▶ **What needs to be done**
Copy out each line of the material below that holds the string "with".

=======

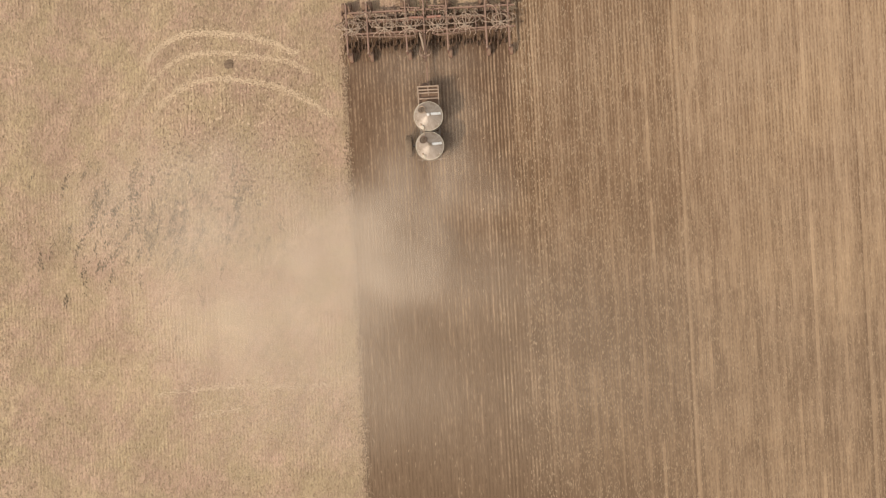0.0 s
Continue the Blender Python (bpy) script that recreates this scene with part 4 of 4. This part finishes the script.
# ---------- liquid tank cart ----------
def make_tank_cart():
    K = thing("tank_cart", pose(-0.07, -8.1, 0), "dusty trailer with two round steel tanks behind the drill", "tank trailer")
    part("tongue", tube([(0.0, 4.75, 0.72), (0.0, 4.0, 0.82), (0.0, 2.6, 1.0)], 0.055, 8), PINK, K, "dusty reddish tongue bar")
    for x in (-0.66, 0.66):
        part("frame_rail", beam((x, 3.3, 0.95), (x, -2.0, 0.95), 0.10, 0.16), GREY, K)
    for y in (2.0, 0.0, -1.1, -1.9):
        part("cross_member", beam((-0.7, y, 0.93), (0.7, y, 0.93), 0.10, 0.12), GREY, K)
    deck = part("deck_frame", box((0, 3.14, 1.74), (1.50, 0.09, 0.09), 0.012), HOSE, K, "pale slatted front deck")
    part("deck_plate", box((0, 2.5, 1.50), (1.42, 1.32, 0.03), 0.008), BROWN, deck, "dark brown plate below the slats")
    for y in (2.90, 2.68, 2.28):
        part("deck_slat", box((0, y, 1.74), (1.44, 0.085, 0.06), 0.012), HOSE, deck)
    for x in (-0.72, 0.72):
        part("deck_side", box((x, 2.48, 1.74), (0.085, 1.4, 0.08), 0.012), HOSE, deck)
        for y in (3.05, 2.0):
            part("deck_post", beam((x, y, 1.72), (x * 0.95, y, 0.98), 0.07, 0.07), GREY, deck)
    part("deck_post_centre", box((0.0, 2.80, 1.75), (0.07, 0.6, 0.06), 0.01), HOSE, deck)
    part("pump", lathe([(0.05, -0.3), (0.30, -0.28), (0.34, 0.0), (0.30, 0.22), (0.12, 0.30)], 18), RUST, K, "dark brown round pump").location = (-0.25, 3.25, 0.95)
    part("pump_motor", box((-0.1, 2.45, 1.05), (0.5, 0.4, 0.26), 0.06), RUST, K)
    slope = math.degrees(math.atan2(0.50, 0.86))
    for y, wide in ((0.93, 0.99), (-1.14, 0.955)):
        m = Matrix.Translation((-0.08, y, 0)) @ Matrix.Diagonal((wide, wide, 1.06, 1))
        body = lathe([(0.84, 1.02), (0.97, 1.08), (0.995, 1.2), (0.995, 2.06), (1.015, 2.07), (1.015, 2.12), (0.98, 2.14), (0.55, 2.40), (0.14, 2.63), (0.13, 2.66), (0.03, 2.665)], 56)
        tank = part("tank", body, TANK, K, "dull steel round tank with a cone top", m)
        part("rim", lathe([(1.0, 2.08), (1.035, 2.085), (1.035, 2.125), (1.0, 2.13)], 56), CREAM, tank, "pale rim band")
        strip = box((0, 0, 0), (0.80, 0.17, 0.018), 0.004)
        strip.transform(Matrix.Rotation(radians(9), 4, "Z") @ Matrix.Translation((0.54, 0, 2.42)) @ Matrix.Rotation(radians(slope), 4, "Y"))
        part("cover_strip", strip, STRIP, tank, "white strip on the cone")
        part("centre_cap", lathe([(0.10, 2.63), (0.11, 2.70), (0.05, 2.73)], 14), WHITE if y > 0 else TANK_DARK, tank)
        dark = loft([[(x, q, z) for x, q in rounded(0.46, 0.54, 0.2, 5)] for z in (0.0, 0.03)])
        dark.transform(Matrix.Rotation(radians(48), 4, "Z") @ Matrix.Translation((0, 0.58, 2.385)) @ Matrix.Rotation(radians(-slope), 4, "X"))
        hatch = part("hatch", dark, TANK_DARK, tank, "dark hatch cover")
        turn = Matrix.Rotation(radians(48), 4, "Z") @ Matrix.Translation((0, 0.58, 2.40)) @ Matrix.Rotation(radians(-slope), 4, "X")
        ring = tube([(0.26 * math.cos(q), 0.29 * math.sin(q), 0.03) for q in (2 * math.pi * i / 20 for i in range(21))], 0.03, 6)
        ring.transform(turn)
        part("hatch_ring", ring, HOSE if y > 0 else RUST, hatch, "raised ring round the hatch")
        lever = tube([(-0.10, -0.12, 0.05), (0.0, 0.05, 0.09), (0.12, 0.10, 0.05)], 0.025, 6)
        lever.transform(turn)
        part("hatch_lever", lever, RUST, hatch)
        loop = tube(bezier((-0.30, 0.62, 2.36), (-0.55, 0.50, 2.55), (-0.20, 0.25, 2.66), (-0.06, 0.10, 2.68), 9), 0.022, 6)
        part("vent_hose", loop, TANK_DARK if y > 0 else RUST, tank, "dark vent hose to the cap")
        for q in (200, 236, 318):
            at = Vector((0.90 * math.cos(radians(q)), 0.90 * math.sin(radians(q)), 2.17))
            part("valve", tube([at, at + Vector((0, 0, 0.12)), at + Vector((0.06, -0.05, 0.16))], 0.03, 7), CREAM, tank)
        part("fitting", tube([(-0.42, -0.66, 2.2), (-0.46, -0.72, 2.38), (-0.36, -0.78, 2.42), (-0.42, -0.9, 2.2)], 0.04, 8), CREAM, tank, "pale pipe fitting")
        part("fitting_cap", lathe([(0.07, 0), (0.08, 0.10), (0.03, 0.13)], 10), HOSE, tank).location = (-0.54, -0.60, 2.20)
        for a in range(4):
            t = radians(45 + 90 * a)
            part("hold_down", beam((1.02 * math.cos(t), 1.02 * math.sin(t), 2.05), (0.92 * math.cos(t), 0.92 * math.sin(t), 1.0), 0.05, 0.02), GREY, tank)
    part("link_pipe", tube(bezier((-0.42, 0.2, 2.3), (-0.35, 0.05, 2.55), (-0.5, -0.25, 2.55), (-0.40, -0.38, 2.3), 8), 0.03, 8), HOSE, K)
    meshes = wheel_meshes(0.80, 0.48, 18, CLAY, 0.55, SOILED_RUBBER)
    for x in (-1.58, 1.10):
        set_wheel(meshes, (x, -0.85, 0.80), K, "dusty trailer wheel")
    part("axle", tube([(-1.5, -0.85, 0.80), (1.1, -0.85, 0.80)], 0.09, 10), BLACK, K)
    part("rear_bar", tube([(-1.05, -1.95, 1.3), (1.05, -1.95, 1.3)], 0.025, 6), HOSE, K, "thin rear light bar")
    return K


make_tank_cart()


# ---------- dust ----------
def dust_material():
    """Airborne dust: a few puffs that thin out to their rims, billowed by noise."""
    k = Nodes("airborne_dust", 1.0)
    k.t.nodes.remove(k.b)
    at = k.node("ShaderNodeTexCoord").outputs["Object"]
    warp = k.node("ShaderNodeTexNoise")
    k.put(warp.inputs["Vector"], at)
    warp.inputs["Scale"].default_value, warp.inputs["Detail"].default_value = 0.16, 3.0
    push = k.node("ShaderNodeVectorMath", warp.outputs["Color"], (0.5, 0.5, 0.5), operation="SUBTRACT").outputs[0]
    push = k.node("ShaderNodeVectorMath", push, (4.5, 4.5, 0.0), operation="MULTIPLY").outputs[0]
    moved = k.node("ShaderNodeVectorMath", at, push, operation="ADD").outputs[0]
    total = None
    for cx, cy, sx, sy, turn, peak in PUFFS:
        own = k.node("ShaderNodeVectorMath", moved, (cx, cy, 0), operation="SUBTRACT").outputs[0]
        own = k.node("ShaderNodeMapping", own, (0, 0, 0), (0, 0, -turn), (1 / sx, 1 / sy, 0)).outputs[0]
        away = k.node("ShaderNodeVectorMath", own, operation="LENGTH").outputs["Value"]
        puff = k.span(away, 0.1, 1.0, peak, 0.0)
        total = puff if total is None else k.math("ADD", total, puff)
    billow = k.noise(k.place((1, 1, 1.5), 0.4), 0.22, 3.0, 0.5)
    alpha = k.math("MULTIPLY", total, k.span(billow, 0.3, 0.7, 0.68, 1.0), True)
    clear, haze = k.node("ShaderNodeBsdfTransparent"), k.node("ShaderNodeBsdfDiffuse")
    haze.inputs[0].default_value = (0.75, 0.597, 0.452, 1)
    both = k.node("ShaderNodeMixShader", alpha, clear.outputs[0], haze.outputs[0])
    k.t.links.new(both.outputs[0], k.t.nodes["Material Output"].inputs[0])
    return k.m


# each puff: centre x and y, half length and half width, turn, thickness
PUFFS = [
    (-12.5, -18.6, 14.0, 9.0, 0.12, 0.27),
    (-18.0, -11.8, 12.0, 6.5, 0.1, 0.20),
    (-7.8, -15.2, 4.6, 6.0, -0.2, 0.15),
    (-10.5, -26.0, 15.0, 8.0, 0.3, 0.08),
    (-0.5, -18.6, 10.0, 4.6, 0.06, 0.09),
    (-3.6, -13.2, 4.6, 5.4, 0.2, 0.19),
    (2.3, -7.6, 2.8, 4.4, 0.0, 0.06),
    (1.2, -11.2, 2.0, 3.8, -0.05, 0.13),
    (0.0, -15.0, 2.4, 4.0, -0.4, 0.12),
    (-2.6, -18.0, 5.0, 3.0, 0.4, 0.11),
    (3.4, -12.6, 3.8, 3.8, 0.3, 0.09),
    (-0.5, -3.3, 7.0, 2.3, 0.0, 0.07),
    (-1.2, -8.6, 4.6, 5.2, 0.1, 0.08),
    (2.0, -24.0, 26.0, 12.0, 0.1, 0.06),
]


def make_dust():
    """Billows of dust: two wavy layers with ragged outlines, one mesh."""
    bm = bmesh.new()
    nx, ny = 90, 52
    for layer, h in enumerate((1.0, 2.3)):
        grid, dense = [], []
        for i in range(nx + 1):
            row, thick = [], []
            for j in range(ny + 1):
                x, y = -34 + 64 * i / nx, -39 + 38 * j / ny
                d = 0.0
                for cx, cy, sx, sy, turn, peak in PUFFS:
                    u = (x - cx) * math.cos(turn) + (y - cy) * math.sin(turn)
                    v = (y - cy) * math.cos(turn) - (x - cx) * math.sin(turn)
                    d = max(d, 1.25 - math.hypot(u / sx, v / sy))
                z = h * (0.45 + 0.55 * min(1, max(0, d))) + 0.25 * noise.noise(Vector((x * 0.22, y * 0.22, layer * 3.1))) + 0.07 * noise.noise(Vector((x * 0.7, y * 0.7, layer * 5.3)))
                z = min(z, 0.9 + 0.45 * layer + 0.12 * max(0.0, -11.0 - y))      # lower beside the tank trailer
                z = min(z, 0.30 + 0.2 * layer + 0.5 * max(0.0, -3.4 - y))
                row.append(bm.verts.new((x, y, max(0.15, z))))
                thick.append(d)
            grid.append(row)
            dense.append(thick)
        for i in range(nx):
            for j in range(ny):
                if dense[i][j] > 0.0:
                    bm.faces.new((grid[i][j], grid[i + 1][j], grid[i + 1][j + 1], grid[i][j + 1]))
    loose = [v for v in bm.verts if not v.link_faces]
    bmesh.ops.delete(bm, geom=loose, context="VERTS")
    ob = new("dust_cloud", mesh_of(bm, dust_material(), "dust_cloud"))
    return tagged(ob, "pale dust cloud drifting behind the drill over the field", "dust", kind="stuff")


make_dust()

=======

▶ **Solution for this problem**
Continue the Blender Python (bpy) script that recreates this scene with part 4 of 4. This part finishes the script.
    K = thing("tank_cart", pose(-0.07, -8.1, 0), "dusty trailer with two round steel tanks behind the drill", "tank trailer")
        tank = part("tank", body, TANK, K, "dull steel round tank with a cone top", m)
    """Billows of dust: two wavy layers with ragged outlines, one mesh."""